Reproduce the span that opens at the line containing "Continue the Blender" and closes at the line containing "2), BLACK, bx)", both lines included, without alteration and without any other line.

Stored data:
------

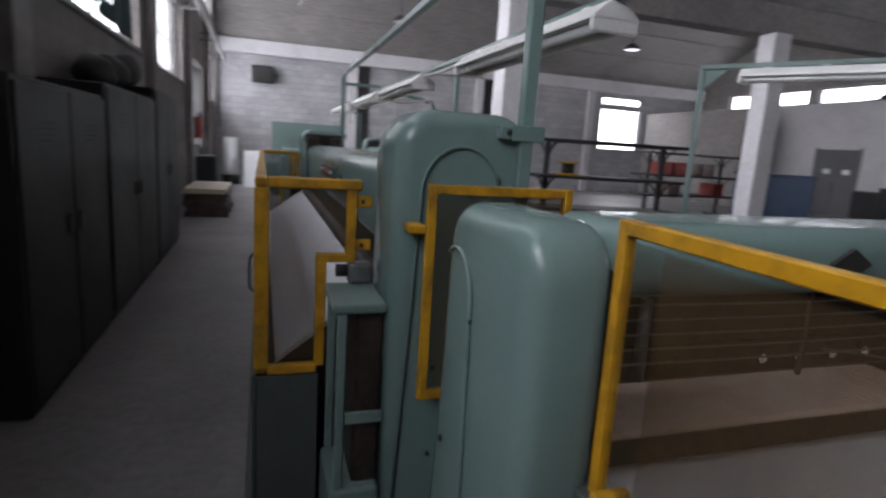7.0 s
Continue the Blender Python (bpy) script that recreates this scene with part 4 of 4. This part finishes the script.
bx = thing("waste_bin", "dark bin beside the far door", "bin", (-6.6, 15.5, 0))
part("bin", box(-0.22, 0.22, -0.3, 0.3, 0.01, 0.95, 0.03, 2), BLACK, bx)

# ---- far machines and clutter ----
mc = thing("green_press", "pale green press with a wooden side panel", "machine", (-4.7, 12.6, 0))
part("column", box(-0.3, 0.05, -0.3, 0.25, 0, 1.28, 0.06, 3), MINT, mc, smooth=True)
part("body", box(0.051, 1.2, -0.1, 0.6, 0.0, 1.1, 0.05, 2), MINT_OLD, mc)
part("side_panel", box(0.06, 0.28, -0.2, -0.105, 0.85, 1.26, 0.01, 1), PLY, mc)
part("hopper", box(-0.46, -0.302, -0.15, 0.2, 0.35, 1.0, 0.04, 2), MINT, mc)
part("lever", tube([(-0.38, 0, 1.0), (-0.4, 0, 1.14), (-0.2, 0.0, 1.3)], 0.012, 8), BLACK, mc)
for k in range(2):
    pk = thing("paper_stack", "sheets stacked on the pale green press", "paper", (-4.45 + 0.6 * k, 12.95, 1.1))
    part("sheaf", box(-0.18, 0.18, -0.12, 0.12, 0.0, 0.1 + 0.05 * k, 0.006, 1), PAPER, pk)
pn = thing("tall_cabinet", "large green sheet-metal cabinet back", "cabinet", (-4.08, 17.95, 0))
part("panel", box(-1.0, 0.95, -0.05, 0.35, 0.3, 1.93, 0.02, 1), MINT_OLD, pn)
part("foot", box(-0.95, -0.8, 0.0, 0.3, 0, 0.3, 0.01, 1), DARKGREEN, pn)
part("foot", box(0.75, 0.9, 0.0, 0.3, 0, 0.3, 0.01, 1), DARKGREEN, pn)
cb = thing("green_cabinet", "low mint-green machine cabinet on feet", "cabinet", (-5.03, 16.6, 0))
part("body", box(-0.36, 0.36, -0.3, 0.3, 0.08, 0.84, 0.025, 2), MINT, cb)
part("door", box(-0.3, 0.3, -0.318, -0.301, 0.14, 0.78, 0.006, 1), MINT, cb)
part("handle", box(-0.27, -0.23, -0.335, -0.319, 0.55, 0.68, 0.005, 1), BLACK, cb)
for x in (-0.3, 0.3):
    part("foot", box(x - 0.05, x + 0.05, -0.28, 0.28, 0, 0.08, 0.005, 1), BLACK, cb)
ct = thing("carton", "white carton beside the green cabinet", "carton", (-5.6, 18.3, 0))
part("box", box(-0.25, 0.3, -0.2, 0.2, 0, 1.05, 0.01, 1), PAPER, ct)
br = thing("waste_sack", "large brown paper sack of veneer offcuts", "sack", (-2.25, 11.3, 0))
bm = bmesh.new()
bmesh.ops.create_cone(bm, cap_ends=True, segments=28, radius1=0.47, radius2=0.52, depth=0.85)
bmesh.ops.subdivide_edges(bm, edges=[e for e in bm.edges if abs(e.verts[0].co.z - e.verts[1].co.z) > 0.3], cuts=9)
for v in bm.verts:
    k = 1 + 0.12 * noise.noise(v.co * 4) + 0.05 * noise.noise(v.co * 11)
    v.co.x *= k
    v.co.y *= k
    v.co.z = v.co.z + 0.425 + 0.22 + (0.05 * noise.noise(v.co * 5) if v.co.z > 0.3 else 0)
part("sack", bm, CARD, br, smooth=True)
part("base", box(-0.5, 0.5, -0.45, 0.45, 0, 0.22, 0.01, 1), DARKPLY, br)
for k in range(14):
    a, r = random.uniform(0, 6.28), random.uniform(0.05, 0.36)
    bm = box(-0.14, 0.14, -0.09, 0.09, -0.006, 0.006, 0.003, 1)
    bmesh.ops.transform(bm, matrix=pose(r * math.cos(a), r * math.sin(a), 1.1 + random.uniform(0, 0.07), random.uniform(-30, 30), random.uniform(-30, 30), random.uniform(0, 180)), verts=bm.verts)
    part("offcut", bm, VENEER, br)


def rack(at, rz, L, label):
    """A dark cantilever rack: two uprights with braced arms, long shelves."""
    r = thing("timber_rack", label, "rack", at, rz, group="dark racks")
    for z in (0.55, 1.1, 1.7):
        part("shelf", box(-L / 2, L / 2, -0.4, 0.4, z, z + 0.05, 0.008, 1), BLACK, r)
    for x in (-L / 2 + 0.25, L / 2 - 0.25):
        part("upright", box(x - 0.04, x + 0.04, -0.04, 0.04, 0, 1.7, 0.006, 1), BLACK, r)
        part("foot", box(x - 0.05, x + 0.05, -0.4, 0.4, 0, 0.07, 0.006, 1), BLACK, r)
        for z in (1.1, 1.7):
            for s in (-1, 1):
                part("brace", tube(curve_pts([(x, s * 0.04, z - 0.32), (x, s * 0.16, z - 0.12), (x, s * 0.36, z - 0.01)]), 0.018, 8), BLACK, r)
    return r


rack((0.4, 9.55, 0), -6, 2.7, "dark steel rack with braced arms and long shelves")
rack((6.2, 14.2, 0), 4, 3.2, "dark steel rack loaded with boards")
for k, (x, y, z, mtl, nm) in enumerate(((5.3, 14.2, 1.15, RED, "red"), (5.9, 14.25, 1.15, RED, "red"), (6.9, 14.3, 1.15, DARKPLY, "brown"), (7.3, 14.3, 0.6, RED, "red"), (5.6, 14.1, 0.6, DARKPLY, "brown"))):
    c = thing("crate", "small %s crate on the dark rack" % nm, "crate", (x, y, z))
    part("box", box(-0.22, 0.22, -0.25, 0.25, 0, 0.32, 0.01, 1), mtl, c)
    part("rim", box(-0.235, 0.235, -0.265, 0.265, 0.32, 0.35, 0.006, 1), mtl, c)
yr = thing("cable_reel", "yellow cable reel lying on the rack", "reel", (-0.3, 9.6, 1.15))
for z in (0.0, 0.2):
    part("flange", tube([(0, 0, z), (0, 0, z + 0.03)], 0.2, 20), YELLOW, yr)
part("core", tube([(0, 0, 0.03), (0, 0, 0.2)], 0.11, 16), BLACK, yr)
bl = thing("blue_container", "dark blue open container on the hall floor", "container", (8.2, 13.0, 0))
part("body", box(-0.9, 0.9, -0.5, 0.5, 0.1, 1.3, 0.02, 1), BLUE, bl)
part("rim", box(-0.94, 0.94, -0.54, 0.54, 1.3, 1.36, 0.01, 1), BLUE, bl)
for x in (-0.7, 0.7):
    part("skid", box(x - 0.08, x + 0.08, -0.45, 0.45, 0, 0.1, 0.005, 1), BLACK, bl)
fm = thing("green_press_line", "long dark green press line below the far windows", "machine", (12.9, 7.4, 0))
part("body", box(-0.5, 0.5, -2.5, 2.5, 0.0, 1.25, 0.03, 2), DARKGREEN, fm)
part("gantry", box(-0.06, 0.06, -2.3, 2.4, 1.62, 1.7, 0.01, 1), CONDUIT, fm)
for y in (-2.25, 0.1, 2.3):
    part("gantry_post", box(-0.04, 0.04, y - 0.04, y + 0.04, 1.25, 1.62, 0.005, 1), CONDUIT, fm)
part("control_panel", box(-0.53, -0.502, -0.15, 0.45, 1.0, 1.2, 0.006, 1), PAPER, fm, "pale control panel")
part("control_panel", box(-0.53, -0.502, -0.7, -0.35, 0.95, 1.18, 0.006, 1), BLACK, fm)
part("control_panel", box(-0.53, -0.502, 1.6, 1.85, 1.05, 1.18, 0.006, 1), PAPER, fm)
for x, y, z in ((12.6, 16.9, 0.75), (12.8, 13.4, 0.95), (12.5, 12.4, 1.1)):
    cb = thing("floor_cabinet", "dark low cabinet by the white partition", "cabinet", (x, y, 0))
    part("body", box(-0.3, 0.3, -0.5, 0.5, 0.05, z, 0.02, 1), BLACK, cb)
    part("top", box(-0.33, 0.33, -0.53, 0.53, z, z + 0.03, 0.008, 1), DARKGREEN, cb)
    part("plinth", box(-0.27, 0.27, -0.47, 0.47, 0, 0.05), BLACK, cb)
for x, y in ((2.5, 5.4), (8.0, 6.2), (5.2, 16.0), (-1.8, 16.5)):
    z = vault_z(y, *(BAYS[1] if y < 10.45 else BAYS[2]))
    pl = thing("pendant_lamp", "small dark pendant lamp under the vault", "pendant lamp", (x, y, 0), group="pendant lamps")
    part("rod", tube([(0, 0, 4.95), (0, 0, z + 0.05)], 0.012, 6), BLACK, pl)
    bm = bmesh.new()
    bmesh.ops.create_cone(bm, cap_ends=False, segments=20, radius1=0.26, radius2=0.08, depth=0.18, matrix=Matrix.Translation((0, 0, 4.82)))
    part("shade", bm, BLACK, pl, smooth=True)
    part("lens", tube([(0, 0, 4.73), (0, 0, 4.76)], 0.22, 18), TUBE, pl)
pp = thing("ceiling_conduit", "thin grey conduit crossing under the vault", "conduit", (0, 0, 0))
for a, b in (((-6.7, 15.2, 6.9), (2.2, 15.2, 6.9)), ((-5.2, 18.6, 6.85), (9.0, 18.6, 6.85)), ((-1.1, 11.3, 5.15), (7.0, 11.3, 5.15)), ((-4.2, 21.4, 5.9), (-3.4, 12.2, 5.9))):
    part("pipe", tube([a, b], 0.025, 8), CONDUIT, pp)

------

Problem solution:
Continue the Blender Python (bpy) script that recreates this scene with part 4 of 4. This part finishes the script.
bx = thing("waste_bin", "dark bin beside the far door", "bin", (-6.6, 15.5, 0))
part("bin", box(-0.22, 0.22, -0.3, 0.3, 0.01, 0.95, 0.03, 2), BLACK, bx)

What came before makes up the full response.